── GIVEN INFORMATION ──

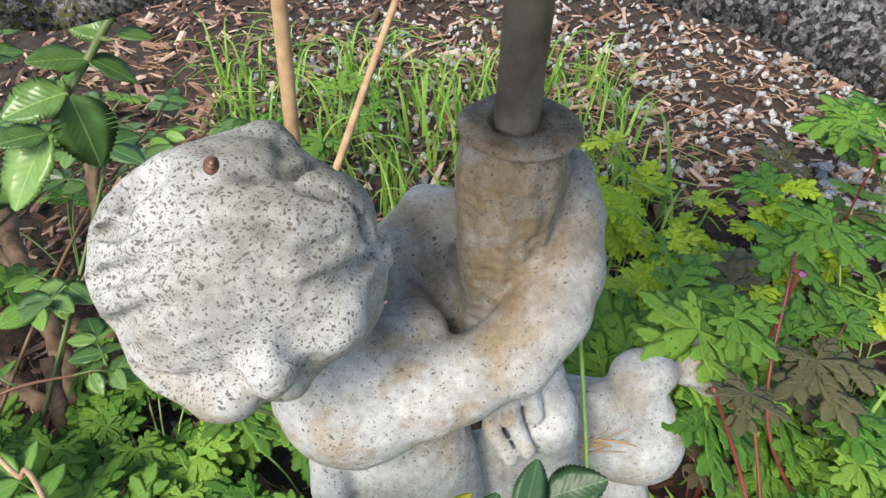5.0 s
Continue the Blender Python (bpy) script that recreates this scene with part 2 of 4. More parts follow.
def gravel_material(per_island):
    m, n, l, p = material("grey_gravel")
    c = coords(n)
    col = ramp(n, l, island(n) if per_island else rand(n), (0.0, (0.24, 0.24, 0.25)), (0.5, (0.42, 0.42, 0.43)), (0.85, (0.58, 0.57, 0.56)), (1.0, (0.60, 0.50, 0.44)))
    speck = noise_tex(n, l, coords(n, "Generated") if not per_island else c, 14.0 if not per_island else 320.0, 5.0)
    col = mix(n, l, 0.7, col, ramp(n, l, speck, (0.42, grey(0.16)), (0.50, grey(0.75)), (0.6, grey(1.15))), "MULTIPLY")
    l.new(col, p.inputs["Base Color"])
    p.inputs["Roughness"].default_value = 0.8
    l.new(bump(n, l, speck, 0.5, 0.0015), p.inputs["Normal"])
    return m


def lichen_material(name, rim, centre):
    m, n, l, p = material(name)
    c = coords(n)
    sep = n.new("ShaderNodeVectorMath")
    sep.operation = "LENGTH"
    l.new(c, sep.inputs[0])
    f = math_node(n, l, "ADD", sep.outputs["Value"], math_node(n, l, "MULTIPLY", math_node(n, l, "SUBTRACT", noise_tex(n, l, c, 5.0), 0.5), 0.9))
    col = ramp(n, l, f, (0.18, centre), (0.46, rim), (1.0, tuple(v * 0.85 for v in rim)))
    col = mix(n, l, 0.6, col, ramp(n, l, noise_tex(n, l, c, 16.0), (0.3, grey(0.5)), (0.65, grey(1.1))), "MULTIPLY")
    l.new(col, p.inputs["Base Color"])
    p.inputs["Roughness"].default_value = 0.75
    l.new(bump(n, l, noise_tex(n, l, c, 20.0), 0.6, 0.0008), p.inputs["Normal"])
    return m


SOIL, CHIPS, GRAVEL, GRAVEL_FAR = soil_material(), chip_material(), gravel_material(False), gravel_material(True)
LICHEN_YELLOW = lichen_material("yellow_lichen", (0.52, 0.43, 0.035), (0.42, 0.42, 0.12))
LICHEN_OLD = lichen_material("pale_centred_lichen", (0.52, 0.43, 0.035), (0.42, 0.47, 0.38))
LICHEN_GREY = lichen_material("pale_grey_lichen", (0.52, 0.58, 0.58), (0.44, 0.50, 0.50))
RUST = stem_material("rusty_steel", (0.10, 0.075, 0.06), (0.22, 0.19, 0.16), 0.6, 90.0)
SNAIL = stem_material("brown_shell", (0.10, 0.035, 0.022), (0.16, 0.07, 0.045), 0.35, 200.0)

# ---- building helpers ----


def thing(name, label, category, group="", kind="", at=(0, 0, 0)):
    ob = new(name)
    ob.location = at
    ob.empty_display_size = 0.02
    return tagged(ob, label, category, group, kind)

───

● **SET EXERCISE**
Send back the data above word for word, with the pictures left out.

● **RESULT OF THE EXERCISE**
5.0 s
Continue the Blender Python (bpy) script that recreates this scene with part 2 of 4. More parts follow.
def gravel_material(per_island):
    m, n, l, p = material("grey_gravel")
    c = coords(n)
    col = ramp(n, l, island(n) if per_island else rand(n), (0.0, (0.24, 0.24, 0.25)), (0.5, (0.42, 0.42, 0.43)), (0.85, (0.58, 0.57, 0.56)), (1.0, (0.60, 0.50, 0.44)))
    speck = noise_tex(n, l, coords(n, "Generated") if not per_island else c, 14.0 if not per_island else 320.0, 5.0)
    col = mix(n, l, 0.7, col, ramp(n, l, speck, (0.42, grey(0.16)), (0.50, grey(0.75)), (0.6, grey(1.15))), "MULTIPLY")
    l.new(col, p.inputs["Base Color"])
    p.inputs["Roughness"].default_value = 0.8
    l.new(bump(n, l, speck, 0.5, 0.0015), p.inputs["Normal"])
    return m


def lichen_material(name, rim, centre):
    m, n, l, p = material(name)
    c = coords(n)
    sep = n.new("ShaderNodeVectorMath")
    sep.operation = "LENGTH"
    l.new(c, sep.inputs[0])
    f = math_node(n, l, "ADD", sep.outputs["Value"], math_node(n, l, "MULTIPLY", math_node(n, l, "SUBTRACT", noise_tex(n, l, c, 5.0), 0.5), 0.9))
    col = ramp(n, l, f, (0.18, centre), (0.46, rim), (1.0, tuple(v * 0.85 for v in rim)))
    col = mix(n, l, 0.6, col, ramp(n, l, noise_tex(n, l, c, 16.0), (0.3, grey(0.5)), (0.65, grey(1.1))), "MULTIPLY")
    l.new(col, p.inputs["Base Color"])
    p.inputs["Roughness"].default_value = 0.75
    l.new(bump(n, l, noise_tex(n, l, c, 20.0), 0.6, 0.0008), p.inputs["Normal"])
    return m


SOIL, CHIPS, GRAVEL, GRAVEL_FAR = soil_material(), chip_material(), gravel_material(False), gravel_material(True)
LICHEN_YELLOW = lichen_material("yellow_lichen", (0.52, 0.43, 0.035), (0.42, 0.42, 0.12))
LICHEN_OLD = lichen_material("pale_centred_lichen", (0.52, 0.43, 0.035), (0.42, 0.47, 0.38))
LICHEN_GREY = lichen_material("pale_grey_lichen", (0.52, 0.58, 0.58), (0.44, 0.50, 0.50))
RUST = stem_material("rusty_steel", (0.10, 0.075, 0.06), (0.22, 0.19, 0.16), 0.6, 90.0)
SNAIL = stem_material("brown_shell", (0.10, 0.035, 0.022), (0.16, 0.07, 0.045), 0.35, 200.0)

# ---- building helpers ----


def thing(name, label, category, group="", kind="", at=(0, 0, 0)):
    ob = new(name)
    ob.location = at
    ob.empty_display_size = 0.02
    return tagged(ob, label, category, group, kind)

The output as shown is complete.